1. 初级要求：编程实现kNN算法；给出在不同k值（5，9，13）情况下，kNN算法对手写数字的识别精度（要求采用留一法）
2. 中级要求：与机器学习包或平台(如weka)中的kNN分类器结果进行对比，性能指标为精度ACC，其他指标如归一化互信息NMI、混淆熵CEN任选其一（或两者）
3. 高级要求：采用旋转等手段对原始数据进行处理，进行至少两个方向（左上，左下）旋转，采用CNN或其他深度学习方法实现手写体识别

## 1.初级要求：
###     编程实现kNN算法；给出在不同k值（5，9，13）情况下，kNN算法对手写数字的识别精度（要求采用留一法）

In [2]:
import numpy as np
from collections import Counter


# 读取 Semeion 数据集
def load_semeion_data(file_path):
    data = np.loadtxt(file_path)
    features = data[:, :256]  # 前256列为特征
    labels = np.argmax(data[:, 256:], axis=1)  # 后10列为one-hot编码的标签
    return features, labels


# 计算欧氏距离
def euclidean_distance(a, b):
    return np.sqrt(np.sum((a - b) ** 2))


# kNN算法实现
def knn(train_data, train_labels, test_data, k):
    distances = []
    for i in range(len(train_data)):
        dist = euclidean_distance(train_data[i], test_data)
        distances.append((dist, train_labels[i]))

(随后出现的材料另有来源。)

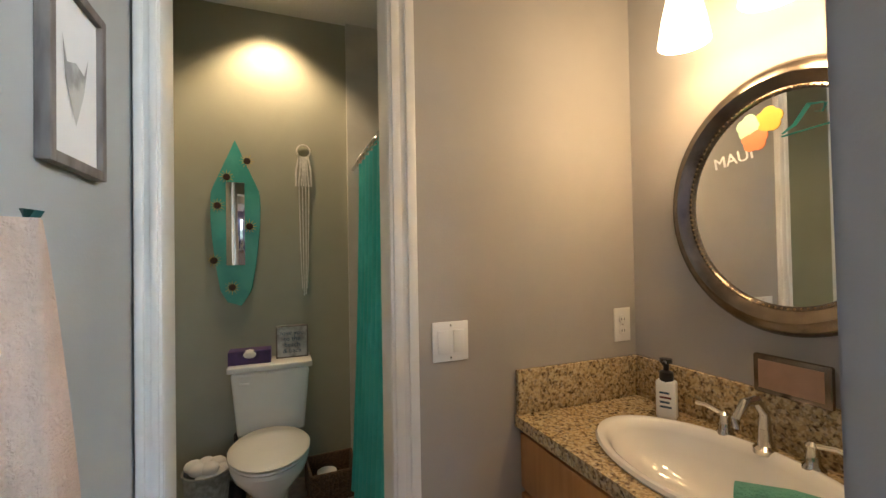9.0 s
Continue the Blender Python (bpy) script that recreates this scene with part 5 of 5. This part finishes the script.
tube(bm, [(-0.10, -0.06, 0.045), (-0.03, -0.02, 0.05), (0.05, 0.02, 0.05), (0.10, 0.05, 0.045)], [0.04, 0.046, 0.046, 0.04], 16)
solid("rolled_towel", bm, TEALTOWEL, "rolled seafoam green hand towel on the counter", "towel", loc=(-4.14, 5.14, z1 - 0.002))
bm = bmnew(); box(bm, -0.085, 0.085, -0.008, 0.008, 0, 0.10, 0.006)
fr = solid("small_frame", bm, MIRFRAME, "small bronze frame leaning behind the faucet", "picture frame", loc=(-4.36, BY - 0.035, 0.995))
fr.location.z = 0.995
bm = bmnew(); box(bm, -0.07, 0.07, -0.0095, -0.008, 0.014, 0.086); part("tan_insert", bm, CARD, fr)

# oval mirror
mr = thing("oval_mirror", "oval wall mirror in a broad bronze frame", "mirror", (-4.378, BY, 1.488))
MRX, MRZ = 0.310, 0.342
bm = bmnew()
prof = [(1.0, 0.0), (1.0, 0.018), (0.965, 0.034), (0.90, 0.040), (0.85, 0.030), (0.815, 0.020), (0.80, 0.022), (0.785, 0.012), (0.785, 0.0)]
lathe(bm, prof, seg=64, sx=1, sy=1, cap=False)
for v in bm.verts:
    x, y, z = v.co
    v.co = Vector((x * MRX, -z, y * MRZ))
part("mirror_frame", bm, MIRFRAME, mr, "broad bronze frame")
bm = bmnew()
vs = [bm.verts.new((MRX * 0.79 * math.cos(2 * math.pi * k / 64), -0.010, MRZ * 0.79 * math.sin(2 * math.pi * k / 64))) for k in range(64)]
bm.faces.new(vs)
part("mirror_glass", bm, MIRROR, mr, "clear mirror glass", smooth=False)
bm = bmnew()
for k in range(110):
    a = 2 * math.pi * k / 110
    ball(bm, (MRX * 0.80 * math.cos(a), -0.021, MRZ * 0.80 * math.sin(a)), 0.0032, 1)
part("bead_rim", bm, BRASS, mr)
text_part("lettering", "MAUI", 0.046, pose(-0.122, -0.0112, 0.115, 90, -8, 0) @ pose(0, 0, 0), PAPER, mr)
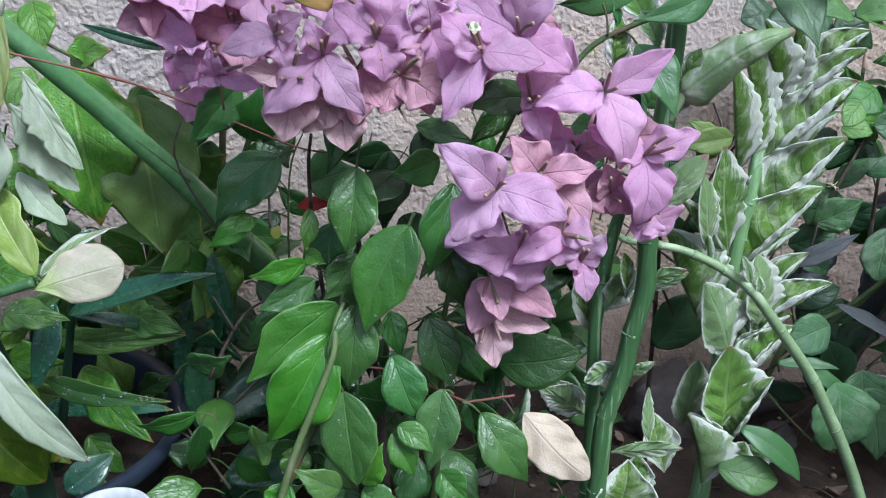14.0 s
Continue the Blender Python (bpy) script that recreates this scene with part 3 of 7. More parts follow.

    distances.sort(key=lambda x: x[0])
    k_nearest_neighbors = [label for _, label in distances[:k]]

    most_common_label = Counter(k_nearest_neighbors).most_common(1)[0][0]
    return most_common_label


# 留一法实现
def loocv_knn(data, labels, k):
    correct_predictions = 0

    for i in range(len(data)):
        test_data = data[i]
        test_label = labels[i]

        train_data = np.delete(data, i, axis=0)
        train_labels = np.delete(labels, i)

        predicted_label = knn(train_data, train_labels, test_data, k)

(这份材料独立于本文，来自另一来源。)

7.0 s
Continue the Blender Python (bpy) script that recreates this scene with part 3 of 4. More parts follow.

        if predicted_label == test_label:
            correct_predictions += 1

    accuracy = correct_predictions / len(data)
    return accuracy


# 加载数据
file_path = 'semeion.data'
features, labels = load_semeion_data(file_path)

# 计算不同k值下的识别精度
k_values = [5, 9, 13]
for k in k_values:
    accuracy = loocv_knn(features, labels, k)
    print(f'k={k}, Accuracy={accuracy:.4f}')


k=5, Accuracy=0.9140
k=9, Accuracy=0.9240
k=13, Accuracy=0.9153


## 2.中级要求：
### 与机器学习包或平台(如weka)中的kNN分类器结果进行对比，性能指标为精度ACC，其他指标如归一化互信息NMI、混淆熵CEN任选其一（或两者）

In [4]:
import numpy as np
from collections import Counter
from sklearn.neighbors import KNeighborsClassifier
from sklearn.metrics import accuracy_score, normalized_mutual_info_score, confusion_matrix
import scipy.stats


# 加载 Semeion 数据集
def load_semeion_data(file_path):
    data = np.loadtxt(file_path)
    features = data[:, :256]  # 前256列为特征
    labels = np.argmax(data[:, 256:], axis=1)  # 后10列为one-hot编码的标签
    return features, labels


# 自实现 kNN 算法
def euclidean_distance(a, b):
    return np.sqrt(np.sum((a - b) ** 2))


def knn(train_data, train_labels, test_data, k):
    distances = []
    for i in range(len(train_data)):
        dist = euclidean_distance(train_data[i], test_data)
        distances.append((dist, train_labels[i]))

    distances.sort(key=lambda x: x[0])
    k_nearest_neighbors = [label for _, label in distances[:k]]

    most_common_label = Counter(k_nearest_neighbors).most_common(1)[0][0]
    return most_common_label


def loocv_knn(data, labels, k):
    correct_predictions = 0
    predicted_labels = []

    for i in range(len(data)):
        test_data = data[i]
        test_label = labels[i]

        train_data = np.delete(data, i, axis=0)
        train_labels = np.delete(labels, i)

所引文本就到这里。